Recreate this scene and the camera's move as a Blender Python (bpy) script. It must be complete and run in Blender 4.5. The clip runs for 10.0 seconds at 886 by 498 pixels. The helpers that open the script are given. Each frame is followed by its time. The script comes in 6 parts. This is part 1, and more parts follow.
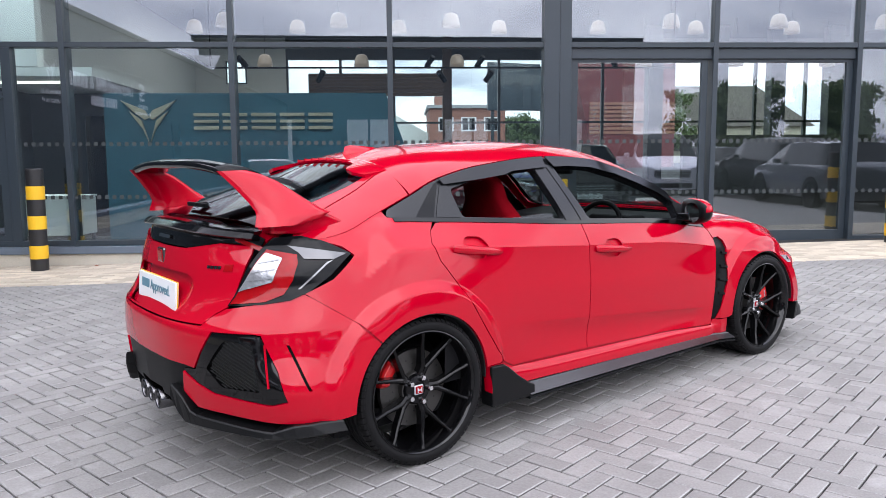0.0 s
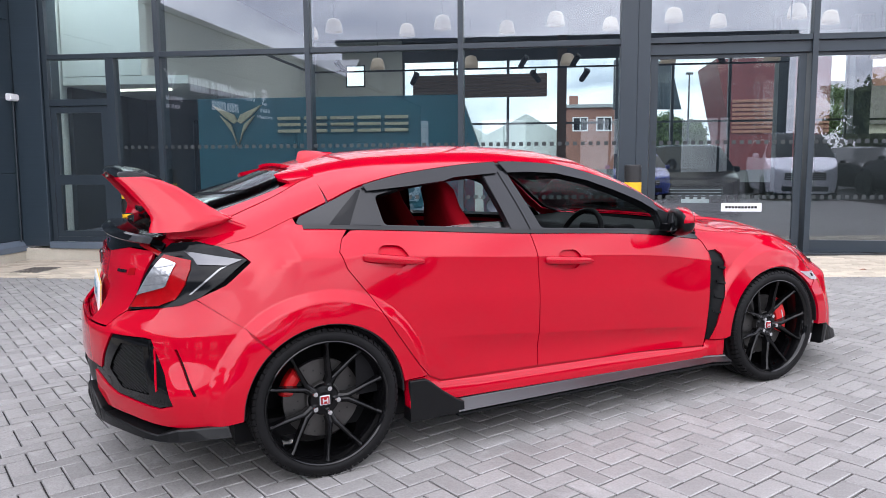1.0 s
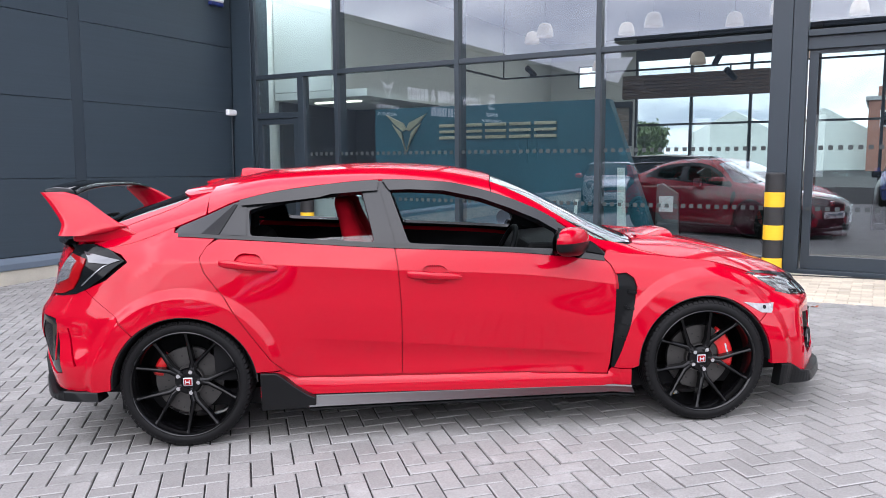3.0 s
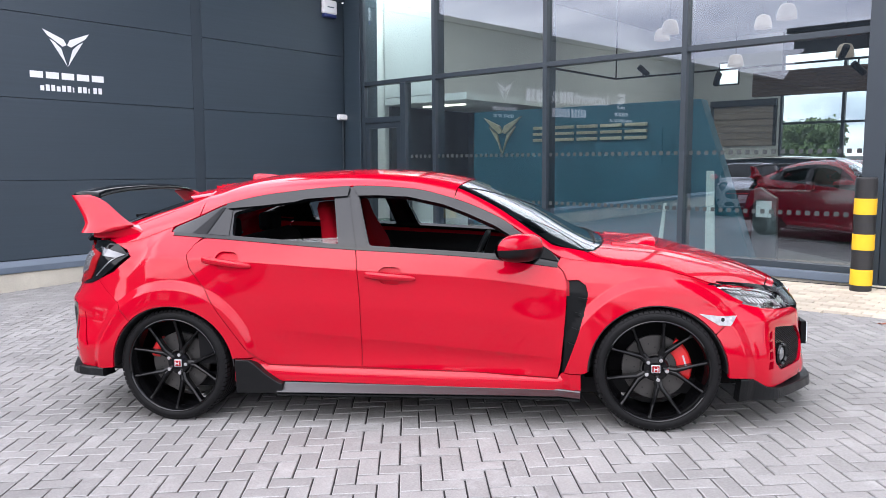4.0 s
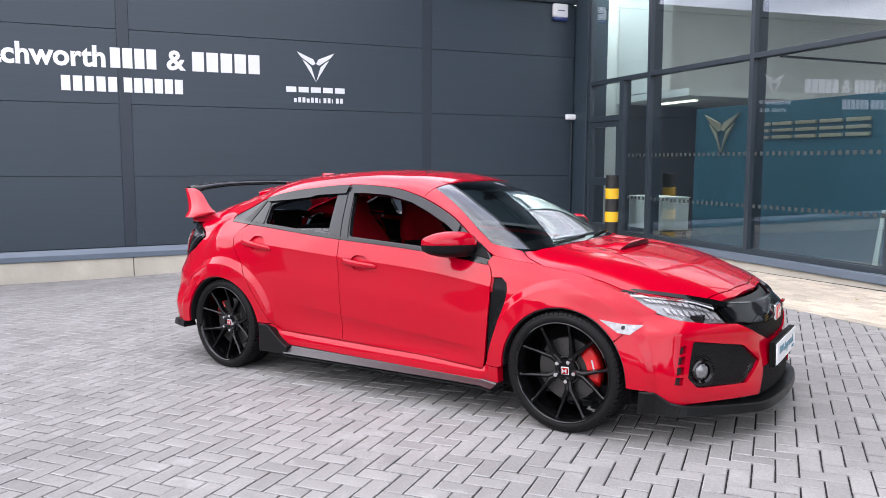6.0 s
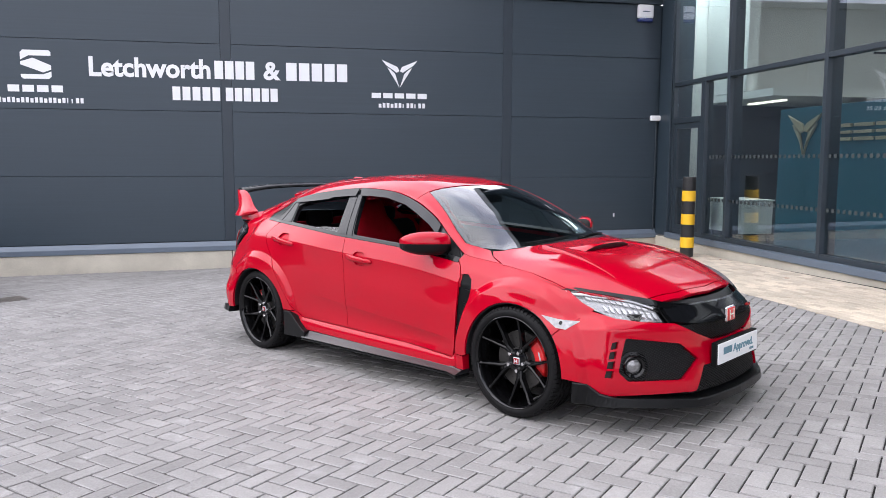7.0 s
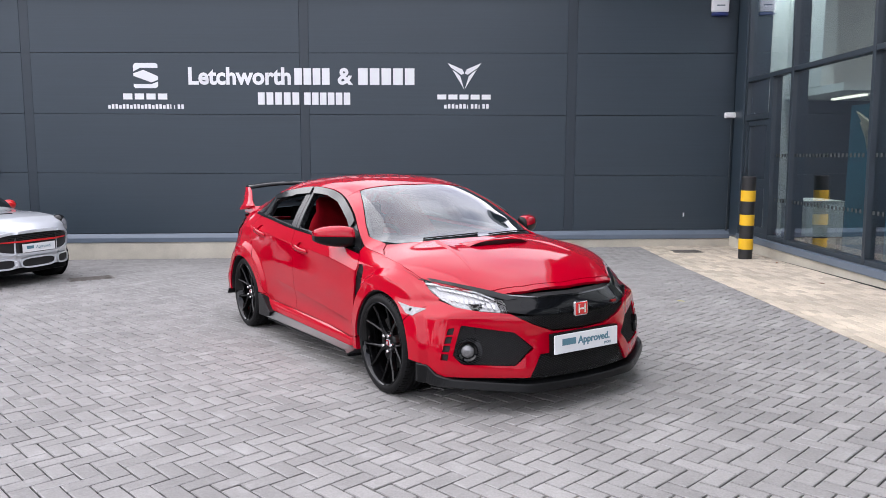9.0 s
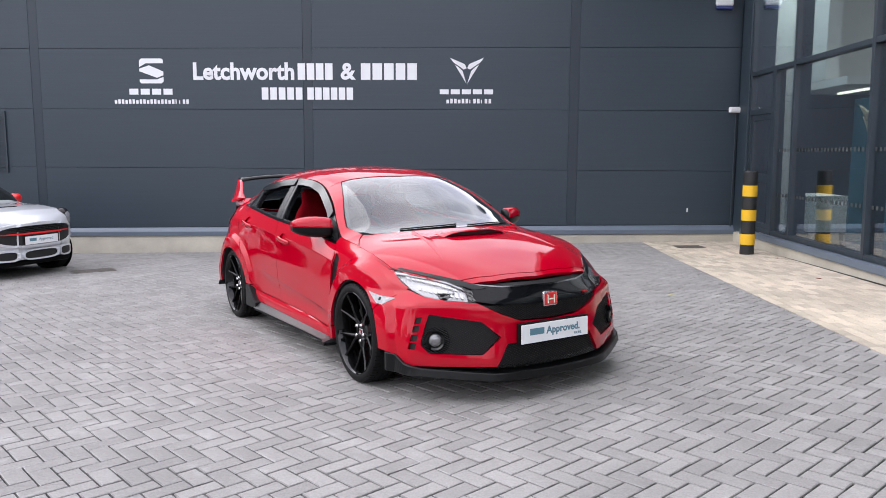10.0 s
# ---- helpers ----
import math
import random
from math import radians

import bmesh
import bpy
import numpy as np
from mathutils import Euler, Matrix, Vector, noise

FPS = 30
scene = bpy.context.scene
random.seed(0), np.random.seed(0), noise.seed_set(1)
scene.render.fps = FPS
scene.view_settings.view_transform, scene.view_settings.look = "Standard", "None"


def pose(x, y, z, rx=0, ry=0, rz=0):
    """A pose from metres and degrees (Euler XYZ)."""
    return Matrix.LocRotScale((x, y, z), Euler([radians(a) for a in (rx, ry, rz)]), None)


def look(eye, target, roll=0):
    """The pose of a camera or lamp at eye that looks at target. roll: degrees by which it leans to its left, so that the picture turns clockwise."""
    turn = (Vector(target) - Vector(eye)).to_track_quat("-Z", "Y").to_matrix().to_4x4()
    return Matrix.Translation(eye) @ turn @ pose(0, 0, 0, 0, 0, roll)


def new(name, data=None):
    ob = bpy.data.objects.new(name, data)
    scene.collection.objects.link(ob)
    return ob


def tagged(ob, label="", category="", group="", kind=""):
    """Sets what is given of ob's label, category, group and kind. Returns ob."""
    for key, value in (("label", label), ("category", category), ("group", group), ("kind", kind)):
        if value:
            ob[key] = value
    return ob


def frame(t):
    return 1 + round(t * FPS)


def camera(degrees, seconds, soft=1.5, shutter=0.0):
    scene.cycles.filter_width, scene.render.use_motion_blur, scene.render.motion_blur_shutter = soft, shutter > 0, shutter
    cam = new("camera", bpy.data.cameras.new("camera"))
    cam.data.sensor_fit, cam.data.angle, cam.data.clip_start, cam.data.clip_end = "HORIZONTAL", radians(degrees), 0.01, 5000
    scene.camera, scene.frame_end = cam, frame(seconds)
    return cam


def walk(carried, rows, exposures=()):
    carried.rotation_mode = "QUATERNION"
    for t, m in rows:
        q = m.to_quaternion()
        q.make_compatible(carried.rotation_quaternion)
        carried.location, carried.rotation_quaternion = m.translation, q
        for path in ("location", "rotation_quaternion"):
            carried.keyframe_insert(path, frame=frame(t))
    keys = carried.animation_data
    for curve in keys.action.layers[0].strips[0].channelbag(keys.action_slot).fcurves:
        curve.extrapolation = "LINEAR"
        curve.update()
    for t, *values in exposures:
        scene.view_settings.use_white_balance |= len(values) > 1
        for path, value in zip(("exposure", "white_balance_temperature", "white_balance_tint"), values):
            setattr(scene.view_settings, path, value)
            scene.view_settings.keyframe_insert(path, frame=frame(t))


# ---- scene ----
cam = camera(60.9, 10.0, soft=0.7)
METRES, EYE, TILT, LEAN, TURN = 9.77, 1.292, 0.6, -0.55, -2.8
ROWS = [
    (0.0, 0.0, 0.0, 0.0, -0.11, -6.7, 0.96),
    (0.5, 0.0511, 0.0111, 0.0003, 5.3, -6.61, 0.93),
    (1.0, 0.1016, 0.022, 0.0011, 10.81, -6.51, 0.9),
    (1.5, 0.1568, 0.033, 0.001, 16.18, -6.45, 0.86),
    (2.0, 0.2055, 0.047, 0.0025, 21.63, -6.39, 0.82),
    (2.5, 0.2577, 0.0616, 0.0059, 27.2, -6.36, 0.81),
    (4.0, 0.4121, 0.1342, 0.0119, 45.28, -6.22, 0.74),
    (4.5, 0.4568, 0.1711, 0.0134, 51.96, -6.21, 0.68),
    (5.0, 0.4938, 0.2169, 0.0134, 58.79, -6.2, 0.6),
    (5.5, 0.5296, 0.2627, 0.0143, 65.39, -6.18, 0.54),
    (6.0, 0.5701, 0.3051, 0.0127, 71.42, -6.18, 0.46),
    (7.5, 0.6608, 0.435, 0.0187, 85.78, -6.22, 0.38),
    (8.0, 0.6758, 0.4838, 0.0183, 89.34, -6.27, 0.33),
    (8.5, 0.6914, 0.5283, 0.0182, 92.11, -6.35, 0.32),
    (9.0, 0.6992, 0.5677, 0.0198, 93.97, -6.42, 0.32),
    (9.5, 0.7002, 0.5942, 0.019, 94.97, -6.52, 0.3),
    (10.0, 0.6994, 0.5987, 0.0152, 95.41, -6.62, 0.26),
]
walk(cam, [(t, pose(0, 0, EYE, TILT, LEAN, TURN) @ pose(METRES * x, METRES * y, METRES * z, 90 + pitch, roll, yaw)) for t, x, y, z, yaw, pitch, roll in ROWS],
     exposures=((0.0, 1.0, 6200, 14.0), (2.5, 1.06, 6200, 14.0), (4.3, 1.23, 6250, 14.0), (6.0, 1.10, 6300, 14.0), (7.5, 0.89, 6350, 14.0), (10.0, 0.84, 6350, 14.0)))

# ---- light ----
def build_world():
    w = bpy.data.worlds.new("sky")
    scene.world = w
    w.use_nodes = True
    nt = w.node_tree
    nt.nodes.clear()
    out = nt.nodes.new("ShaderNodeOutputWorld")
    bg = nt.nodes.new("ShaderNodeBackground")
    sky = nt.nodes.new("ShaderNodeTexSky")
    sky.sky_type = "NISHITA"
    sky.sun_disc = False
    sky.sun_elevation, sky.sun_rotation = radians(52), radians(150)
    sky.dust_density, sky.ozone_density = 2.0, 1.0
    tc = nt.nodes.new("ShaderNodeTexCoord")
    sep = nt.nodes.new("ShaderNodeSeparateXYZ")
    nt.links.new(tc.outputs["Generated"], sep.inputs[0])
    # flatten the direction into a cloud layer seen from below
    add = nt.nodes.new("ShaderNodeMath")
    add.operation, add.inputs[1].default_value = "ADD", 0.22
    nt.links.new(sep.outputs[2], add.inputs[0])
    div = nt.nodes.new("ShaderNodeVectorMath")
    div.operation = "DIVIDE"
    comb = nt.nodes.new("ShaderNodeCombineXYZ")
    for i in range(3):
        nt.links.new(add.outputs[0], comb.inputs[i])
    nt.links.new(tc.outputs["Generated"], div.inputs[0])
    nt.links.new(comb.outputs[0], div.inputs[1])
    n1 = nt.nodes.new("ShaderNodeTexNoise")
    n1.inputs["Scale"].default_value, n1.inputs["Detail"].default_value, n1.inputs["Roughness"].default_value = 1.3, 7, 0.55
    n1.inputs["Distortion"].default_value = 0.5
    nt.links.new(div.outputs[0], n1.inputs["Vector"])
    ramp = nt.nodes.new("ShaderNodeValToRGB")
    ramp.color_ramp.elements[0].position, ramp.color_ramp.elements[0].color = 0.32, (6.9, 7.2, 9.0, 1)
    ramp.color_ramp.elements[1].position, ramp.color_ramp.elements[1].color = 0.65, (21.2, 21.1, 21.3, 1)
    nt.links.new(n1.outputs["Fac"], ramp.inputs[0])
    mix = nt.nodes.new("ShaderNodeMix")
    mix.data_type = "RGBA"
    mix.inputs[0].default_value = 0.86
    nt.links.new(sky.outputs[0], mix.inputs[6])
    nt.links.new(ramp.outputs[0], mix.inputs[7])
    # an overcast sky is darker towards the horizon
    fall = nt.nodes.new("ShaderNodeMapRange")
    for i, v in enumerate((0.0, 1.0, 0.80, 1.21)):
        fall.inputs[i + 1].default_value = v
    nt.links.new(sep.outputs[2], fall.inputs[0])
    sc = nt.nodes.new("ShaderNodeVectorMath")
    sc.operation = "SCALE"
    nt.links.new(mix.outputs[2], sc.inputs[0])
    nt.links.new(fall.outputs[0], sc.inputs["Scale"])
    nt.links.new(sc.outputs[0], bg.inputs[0])
    bg.inputs[1].default_value = 0.092
    nt.links.new(bg.outputs[0], out.inputs[0])
    sun = bpy.data.lights.new("sun", "SUN")
    sun.energy, sun.angle, sun.color = 0.95, radians(75), (1.0, 0.98, 0.95)
    so = new("sun", sun)
    so.matrix_world = look((-3, -8, 14), (0, 4, 0))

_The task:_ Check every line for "location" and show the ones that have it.

_Result of the task:_
        carried.location, carried.rotation_quaternion = m.translation, q
        for path in ("location", "rotation_quaternion"):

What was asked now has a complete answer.